The council was opposed to building a jail facility in any other part of Queens, but some suggested Jamaica or Long Island City, particularly Anable Basin, as better suit because of the proximity to courthouses. College Point was also offered up as a suggestion.

But criminal justice reform is still not far from the minds of the council, many of whom expressed the need to legislate away from mass incarceration.

“We’ve brought this up at every single one of these meetings; criminal justice reform has to be worked out. We don’t know what the legislature is going to devise … If they do pass [reforms], maybe you don’t need some of these jails,” one member of the council said. “Why in the world are we even talking about a jail without having first gotten the criminal justice reform in place and see how it works?”
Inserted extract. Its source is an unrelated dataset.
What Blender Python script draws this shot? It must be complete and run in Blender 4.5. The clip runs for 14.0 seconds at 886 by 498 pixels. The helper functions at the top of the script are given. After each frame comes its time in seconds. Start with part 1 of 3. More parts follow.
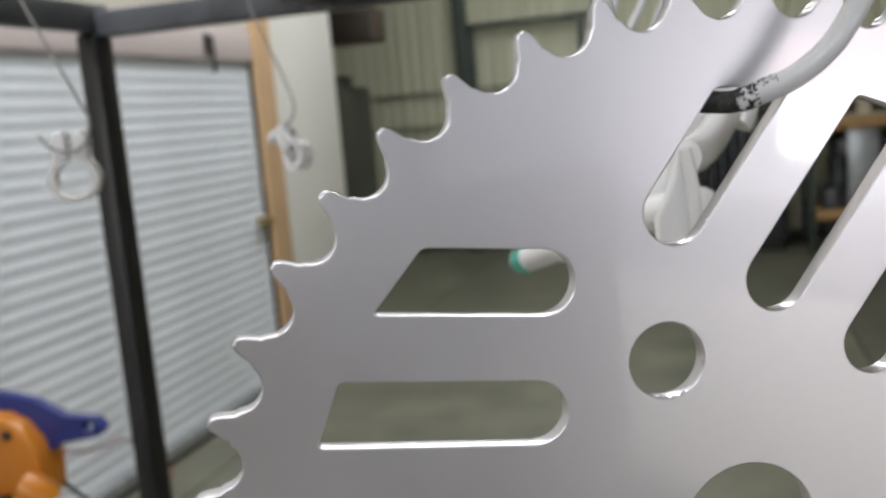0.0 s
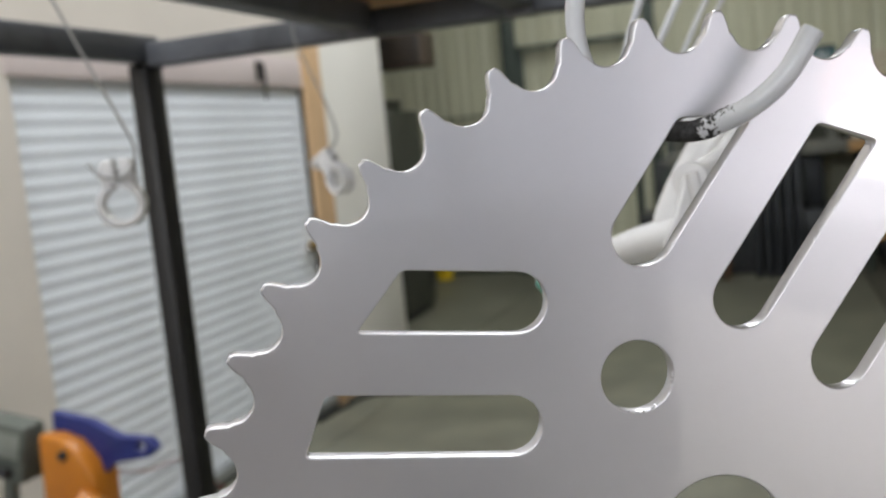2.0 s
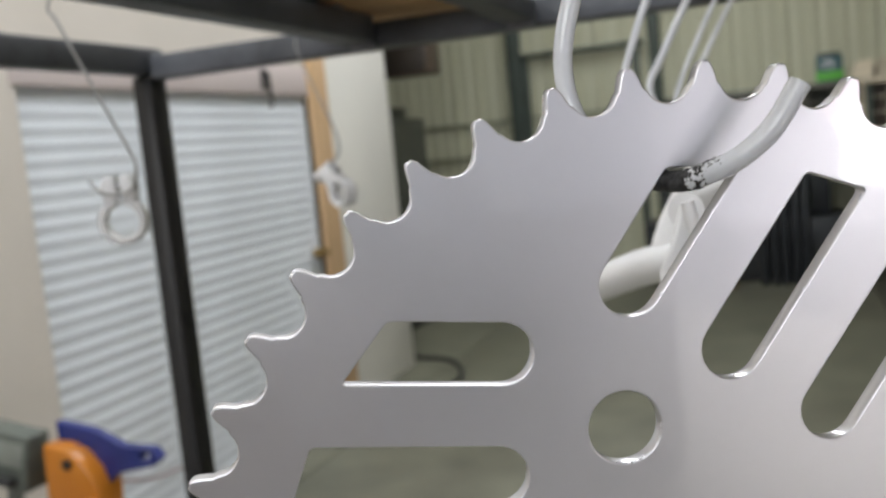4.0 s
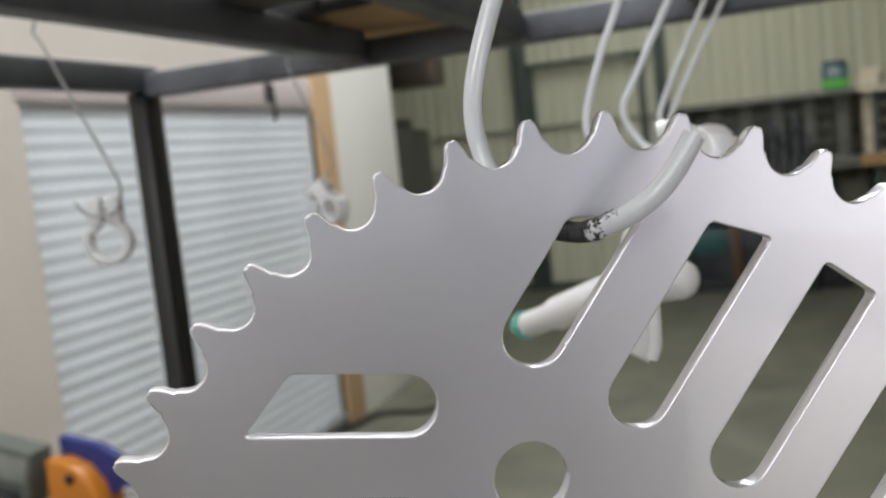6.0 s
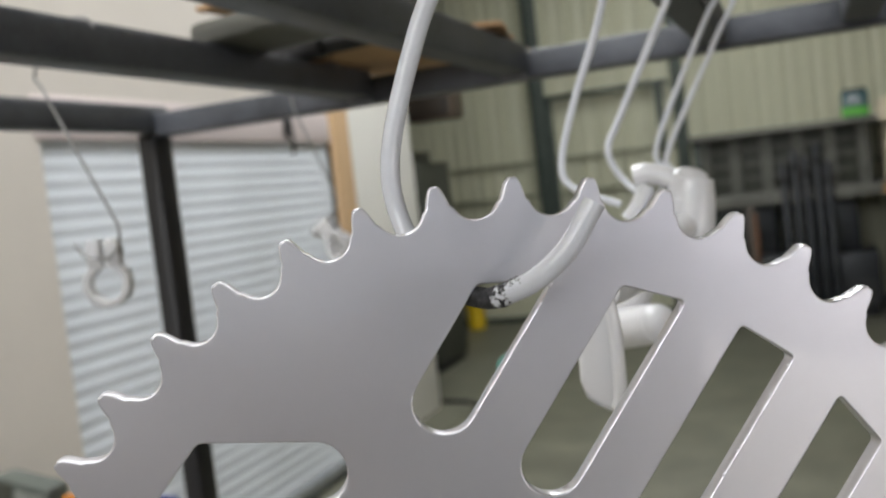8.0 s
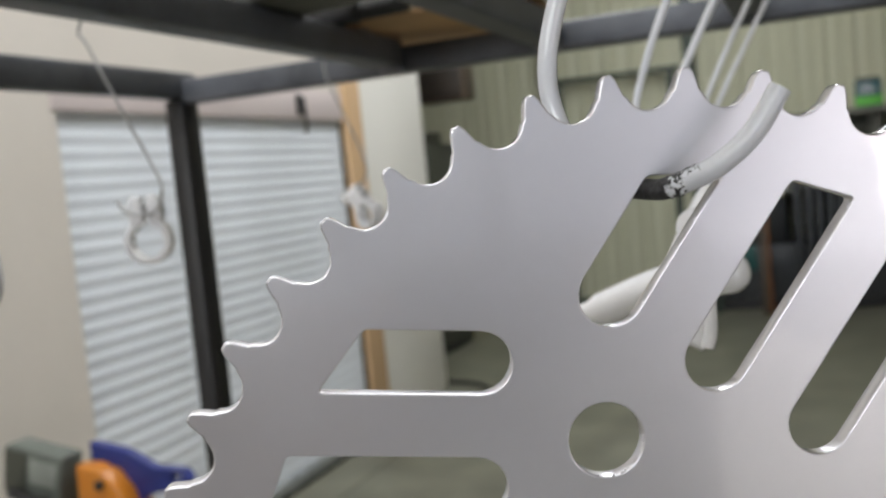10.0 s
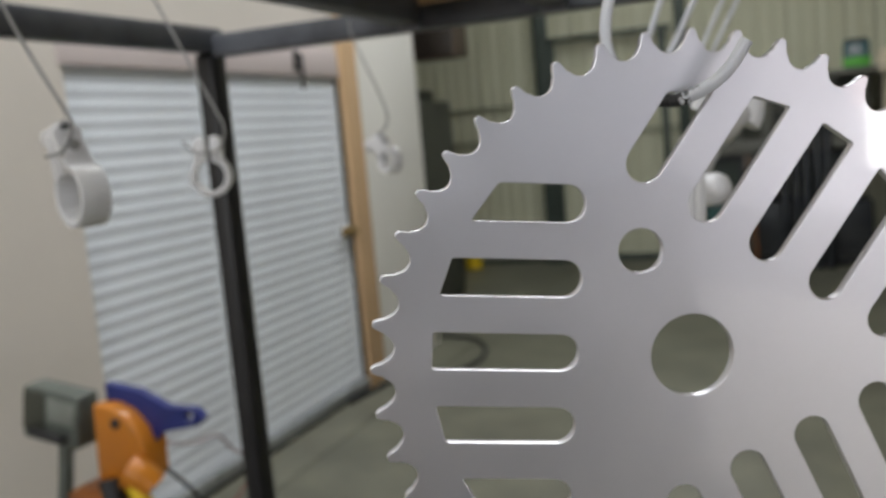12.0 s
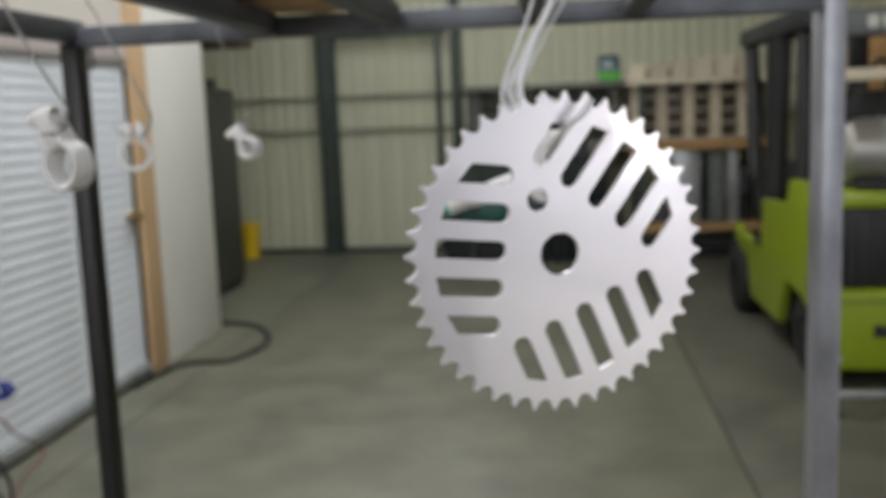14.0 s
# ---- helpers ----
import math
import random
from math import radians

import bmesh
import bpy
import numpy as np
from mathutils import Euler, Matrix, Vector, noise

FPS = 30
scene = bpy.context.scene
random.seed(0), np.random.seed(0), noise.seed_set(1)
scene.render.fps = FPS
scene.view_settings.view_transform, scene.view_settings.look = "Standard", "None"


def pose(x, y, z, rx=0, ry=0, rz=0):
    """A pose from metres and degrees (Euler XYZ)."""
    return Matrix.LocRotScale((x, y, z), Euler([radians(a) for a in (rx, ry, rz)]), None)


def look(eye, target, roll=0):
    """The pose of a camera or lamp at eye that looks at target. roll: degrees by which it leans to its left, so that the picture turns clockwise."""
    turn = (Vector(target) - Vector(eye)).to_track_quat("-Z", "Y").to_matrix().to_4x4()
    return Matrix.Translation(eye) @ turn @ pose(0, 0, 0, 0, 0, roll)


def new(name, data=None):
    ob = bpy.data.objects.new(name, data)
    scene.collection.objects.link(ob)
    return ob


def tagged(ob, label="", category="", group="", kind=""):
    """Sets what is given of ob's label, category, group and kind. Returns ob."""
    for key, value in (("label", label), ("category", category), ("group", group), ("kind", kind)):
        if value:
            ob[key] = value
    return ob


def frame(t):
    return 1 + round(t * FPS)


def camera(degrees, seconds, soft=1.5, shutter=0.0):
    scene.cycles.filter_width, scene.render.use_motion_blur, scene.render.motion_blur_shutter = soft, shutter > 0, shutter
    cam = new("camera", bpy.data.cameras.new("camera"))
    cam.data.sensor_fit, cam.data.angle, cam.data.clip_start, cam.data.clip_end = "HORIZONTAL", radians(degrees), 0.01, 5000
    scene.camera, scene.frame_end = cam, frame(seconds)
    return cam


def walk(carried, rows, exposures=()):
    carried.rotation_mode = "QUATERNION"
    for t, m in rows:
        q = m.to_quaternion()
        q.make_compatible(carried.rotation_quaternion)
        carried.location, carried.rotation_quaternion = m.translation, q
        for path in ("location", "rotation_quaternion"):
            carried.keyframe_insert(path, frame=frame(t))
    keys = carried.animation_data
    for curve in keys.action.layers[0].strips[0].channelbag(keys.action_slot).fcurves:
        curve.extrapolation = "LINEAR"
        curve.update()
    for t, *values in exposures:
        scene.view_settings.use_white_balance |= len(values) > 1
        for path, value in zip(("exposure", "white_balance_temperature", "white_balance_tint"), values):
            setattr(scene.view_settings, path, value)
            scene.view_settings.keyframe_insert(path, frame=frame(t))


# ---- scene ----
# ---- the camera and its way ----
cam = camera(50.3, 14.0)
cam.data.dof.use_dof = True
cam.data.dof.focus_distance = 0.192
cam.data.dof.aperture_fstop = 20.0
# seconds, eye in metres, turn in degrees
ROWS = [
    (0.0, -0.0029, 0.3853, 1.4118, 81.736, 4.924, 15.813),
    (0.5, 0.0019, 0.3846, 1.4124, 82.752, 5.251, 15.870),
    (1.0, 0.0081, 0.3804, 1.4125, 83.110, 5.328, 16.468),
    (1.5, 0.0129, 0.3801, 1.4121, 83.349, 5.717, 18.671),
    (2.0, 0.0118, 0.3788, 1.4122, 83.369, 5.591, 18.851),
    (2.5, 0.0121, 0.3822, 1.4125, 83.468, 5.478, 19.049),
    (3.0, 0.0135, 0.3811, 1.4154, 83.469, 5.557, 19.095),
    (5.5, 0.0223, 0.3861, 1.4220, 84.451, 5.810, 19.497),
    (6.0, 0.0323, 0.3886, 1.4244, 84.441, 6.010, 19.649),
    (6.5, 0.0411, 0.3910, 1.4265, 84.517, 6.068, 19.929),
    (7.0, 0.0466, 0.3915, 1.4285, 84.781, 6.455, 20.178),
    (7.5, 0.0501, 0.3946, 1.4283, 85.298, 6.361, 20.666),
    (8.0, 0.0506, 0.3961, 1.4282, 86.478, 6.622, 20.939),
    (10.5, 0.0156, 0.3802, 1.4127, 85.285, 5.177, 21.206),
    (11.0, 0.0117, 0.3665, 1.4097, 84.930, 4.945, 21.044),
    (11.5, 0.0302, 0.3241, 1.4027, 83.996, 4.772, 21.357),
    (12.0, 0.0324, 0.2711, 1.4062, 83.000, 5.123, 20.634),
    (12.5, 0.0044, 0.1866, 1.4086, 79.358, 2.744, 12.728),
    (13.0, -0.0022, 0.0908, 1.4161, 80.357, 1.423, 7.140),
    (13.5, -0.0039, 0.0383, 1.4184, 81.012, 1.573, 6.431),
    (14.0, -0.0000, 0.0000, 1.4200, 81.733, 2.224, 6.843),
]
walk(cam, [(t, pose(x, y, z, rx, ry, rz)) for t, x, y, z, rx, ry, rz in ROWS],
     exposures=[(0.0, 0.02), (1.5, 0.05), (6.0, 0.10), (8.0, 0.10), (10.5, 0.12), (11.5, 0.10), (12.0, -0.20), (12.6, -0.30), (13.1, -0.31), (13.6, -0.08), (14.0, 0.05)])

# ---- world, sun, large lights ----
world = bpy.data.worlds.new("sky")
scene.world = world
world.use_nodes = True
wn = world.node_tree.nodes
sky = wn.new("ShaderNodeTexSky")
sky.sky_type = 'NISHITA'
sky.sun_disc = False
sky.sun_elevation, sky.sun_rotation = radians(35), radians(118)
world.node_tree.links.new(sky.outputs[0], wn["Background"].inputs[0])
wn["Background"].inputs[1].default_value = 0.1
sun_data = bpy.data.lights.new("sun", 'SUN')
sun_data.energy, sun_data.angle, sun_data.color = 5.0, radians(0.5), (1.0, 0.95, 0.88)
sun = new("sun", sun_data)
sun.matrix_world = look((6.0, -3.2, 4.8), (0, 0, 0))


def added_area_lamp(name, eye, target, w, h, watts, colour):
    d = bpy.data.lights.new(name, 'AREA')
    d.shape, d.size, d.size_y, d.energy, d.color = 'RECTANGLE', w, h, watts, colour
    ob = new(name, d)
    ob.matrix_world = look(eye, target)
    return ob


# unseen area lamps added from above and south for general light
added_area_lamp("unseen_roof_light", (-0.95, 3.7, 4.18), (-0.95, 3.7, 0), 1.1, 9.0, 214, (0.935, 0.96, 0.975))
added_area_lamp("added_south_light", (-0.4, -4.9, 3.3), (-0.6, 4, 1.6), 4.0, 1.5, 118, (0.965, 0.97, 0.97))


# ---- materials ----
def material(name, colour, rough=0.5, metal=0.0, coat=0.0, coat_rough=0.05, vary=0.12, scale=6.0, fine=90.0,
             bump=0.02, stretch=(1, 1, 1), dark=None, stain=0.0, rand=0.0, spec=0.5):
    """A surface with grain at two scales, stains and fine relief."""
    m = bpy.data.materials.new(name)
    m.use_nodes = True
    n, l = m.node_tree.nodes, m.node_tree.links
    b = n["Principled BSDF"]
    tc = n.new("ShaderNodeTexCoord")
    mp = n.new("ShaderNodeMapping")
    mp.inputs["Scale"].default_value = stretch
    l.new(tc.outputs["Object"], mp.inputs["Vector"])
    big, small = n.new("ShaderNodeTexNoise"), n.new("ShaderNodeTexNoise")
    big.inputs["Scale"].default_value, big.inputs["Detail"].default_value = scale, 5
    small.inputs["Scale"].default_value, small.inputs["Detail"].default_value = fine, 3
    l.new(mp.outputs[0], big.inputs["Vector"])
    l.new(mp.outputs[0], small.inputs["Vector"])
    mid = n.new("ShaderNodeMath")
    mid.operation = 'MULTIPLY_ADD'
    mid.inputs[1].default_value = 0.35
    l.new(small.outputs["Fac"], mid.inputs[0])
    l.new(big.outputs["Fac"], mid.inputs[2])
    ramp = n.new("ShaderNodeMapRange")
    ramp.inputs["From Min"].default_value, ramp.inputs["From Max"].default_value = 0.42, 0.92
    ramp.inputs["To Min"].default_value, ramp.inputs["To Max"].default_value = 1 - vary, 1 + vary
    l.new(mid.outputs[0], ramp.inputs["Value"])
    fac = ramp.outputs["Result"]
    if rand:
        oi = n.new("ShaderNodeObjectInfo")
        r2 = n.new("ShaderNodeMapRange")
        r2.inputs["To Min"].default_value, r2.inputs["To Max"].default_value = 1 - rand, 1 + rand
        l.new(oi.outputs["Random"], r2.inputs["Value"])
        mu = n.new("ShaderNodeMath")
        mu.operation = 'MULTIPLY'
        l.new(fac, mu.inputs[0])
        l.new(r2.outputs["Result"], mu.inputs[1])
        fac = mu.outputs[0]
    hsv = n.new("ShaderNodeHueSaturation")
    hsv.inputs["Color"].default_value = (*colour, 1)
    l.new(fac, hsv.inputs["Value"])
    out = hsv.outputs["Color"]
    if dark:
        st = n.new("ShaderNodeTexNoise")
        st.inputs["Scale"].default_value, st.inputs["Detail"].default_value = scale * 0.45, 8
        st.inputs["Roughness"].default_value = 0.65
        l.new(mp.outputs[0], st.inputs["Vector"])
        sr = n.new("ShaderNodeMapRange")
        sr.inputs["From Min"].default_value, sr.inputs["From Max"].default_value = 0.5, 0.72
        sr.inputs["To Max"].default_value = stain
        l.new(st.outputs["Fac"], sr.inputs["Value"])
        mx = n.new("ShaderNodeMix")
        mx.data_type = 'RGBA'
        l.new(sr.outputs["Result"], mx.inputs["Factor"])
        l.new(out, mx.inputs["A"])
        mx.inputs["B"].default_value = (*dark, 1)
        out = mx.outputs["Result"]
    l.new(out, b.inputs["Base Color"])
    rr = n.new("ShaderNodeMapRange")
    rr.inputs["To Min"].default_value, rr.inputs["To Max"].default_value = max(rough - 0.08, 0.02), min(rough + 0.1, 1)
    l.new(big.outputs["Fac"], rr.inputs["Value"])
    l.new(rr.outputs["Result"], b.inputs["Roughness"])
    b.inputs["Metallic"].default_value = metal
    b.inputs["Specular IOR Level"].default_value = spec
    b.inputs["Coat IOR"].default_value = 1.5 if coat < 1.0 else 1.8
    b.inputs["Coat Weight"].default_value, b.inputs["Coat Roughness"].default_value = coat, coat_rough
    if bump:
        bp = n.new("ShaderNodeBump")
        bp.inputs["Strength"].default_value, bp.inputs["Distance"].default_value = 0.35, bump * 0.05
        l.new(mid.outputs[0], bp.inputs["Height"])
        l.new(bp.outputs["Normal"], b.inputs["Normal"])
    return m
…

Representatives of the de Blasio Administration reminded the advisory council that the plan to close Rikers is still eight years out and just because the city obtains a ULURP does not mean they will build in Kew Gardens.

The was also opposition to the jail rising up to 29 floors, claiming that a modern jail facility would be low-rise which protects staff who may be required to move prisoners through elevators and which they believed would only lead to trouble if there was an emergency in which the jail needed to be evacuated.

The current proposal, which is in the early stages calls for 1.9-million-square feet, which would mean the building would rise 310 feet, but the city claimed it is working to reduce height.

The land city is looking to redevelop the existing Queens Detention Complex at 126-02 82nd Ave., next to the Queens Criminal Courthouse, as well as a parking lot to house 1,500 inmates in 29-story building that would be one of four across the city.